Les Gigault de Bellefonds furent les derniers titrés à posséder Donville. Ils décidèrent de vendre Donville-Coupeville en 1770 à Louis Gislot, fermier originaire de Sainteny.
Les Gislot
Louis Gislot qui avait épousé une jeune femme de Méautis disposait d’une fortune importante et décida de moderniser l’ancien manoir de Donville-Coupeville vers 1778. Pour cela il décida de prendre en location la terre d’Auxais non loin de Donville. (aujourd’hui ferme d’Antilly), ce qui lui permis de réaliser les travaux de modernisation de l’ancien manoir sans en subir les conséquences. Il fit supprimer la tour de la façade sud et agrandir le corps do logis principal. C’est lui qui commanda la charpente exceptionnelle du nouveau manoir de Donville-Coupeville. Malheureusement, il décéda en 1779 et son épouse deux ans plus tard. Un inventaire après décès fut réalisé car le couple Gislot avait des enfants mineurs. Grâce à cet inventaire fort intéressant, nous savons que les pierres de Caen, de Valognes et de Picauville étaient transportées par voie terrestre ou par gabares à travers le marais. Ces décès prématurés de la famille Gislot retardèrent les travaux du manoir qui se terminèrent en 1788.
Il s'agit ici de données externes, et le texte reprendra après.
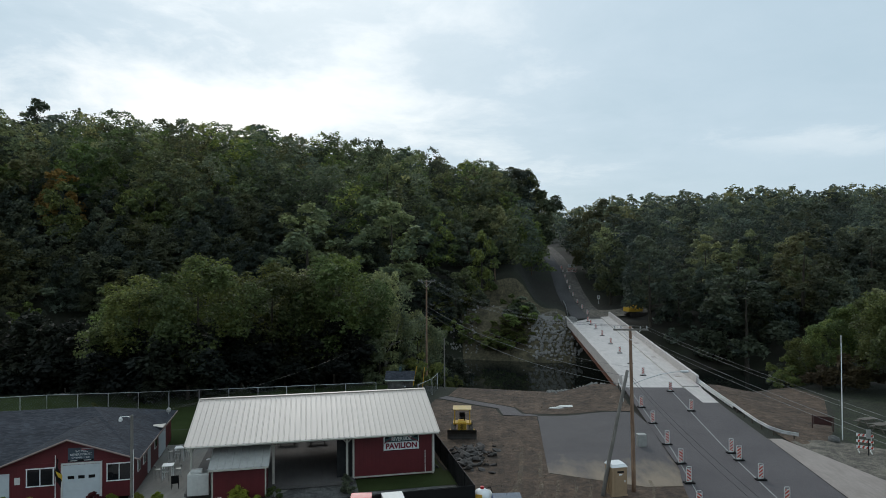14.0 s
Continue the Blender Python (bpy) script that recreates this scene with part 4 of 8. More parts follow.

Les Gislot devinrent des notables importants : médecin, percepteur des contributions, juge de paix. Pendant la révolution française, le manoir fit l’objet de nombreuses perquisitions de la garde nationale pour arrêter des prêtres réfractaires qui se cachaient dans le manoir. Ils ne les trouvèrent jamais grâce à une cachette dissimulée sous l’escalier qui existe toujours.
La chapelle de Donville fut séparée du manoir et vendue comme bien national pendant la terreur. C’est la famille Gislot qui la racheta pour en faire une chapelle privée le 25 fructidor an IV de la république. Nous trouvons encore leurs vieilles tombes dans le cimetière de la chapelle. Ils la restituèrent à la commune au milieu du 19ème siècle
La famille Gislot connut une fin tragique et n’eut pas de descendants mâles
Donville depuis 1850
Donville fut revendu plusieurs fois à des familles de notables qui plaçaient leur argent dans la terre : aussi retrouvons nous les familles de châtillon, Lemallier, Courtel… La ferme était louée à des paysans qui devaient faire- valoir Donville.
C’est un peu avant 1850 que fut reconstruit un nouveau bâtiment d’exploitation plus moderne et adapté aux nouvelles techniques agricoles. C’est ce bâtiment qui cache Donville et ses jolies façades.
Pendant le 19ème et le 20ème siècle, Donville allait vivre au rythme des récoltes et de la vie rurale : la ferme était centrée sur l’élevage bovin et la vente du lait. Les chevaux occupaient également une place importante car leurs ventes étaient une source de revenu non négligeable.
Le personnel de Donville-Coupeville était considérable et une quinzaine de personnes y vivaient à l’année : grands valets, petits valets, petites bonnes, la hiérarchie paysanne était représentée à Donville avec ses bons et ses mauvais côtés. Les locataires des lieux ou les propriétaires de l’époque organisaient les mariages des membres de leurs familles au sein du manoir qui se transformait en lieu de fête pour l’occasion
Le manoir de Donville faillit disparaître en 1944 pendant la terrible bataille de Carentan. Les Allemands, à partir du 12 juin 1944, se replièrent sur Donville et transformèrent la maison en état major provisoire. Des combats très violents, dont certains à l’arme blanche, se déroulèrent dans le manoir qui en porte encore les traces aujourd’hui.
Donville, qui est toujours en restauration, est devenu un lieu de paix et de culture prêt à être découvert par les visiteurs : théâtre, défilés, etc.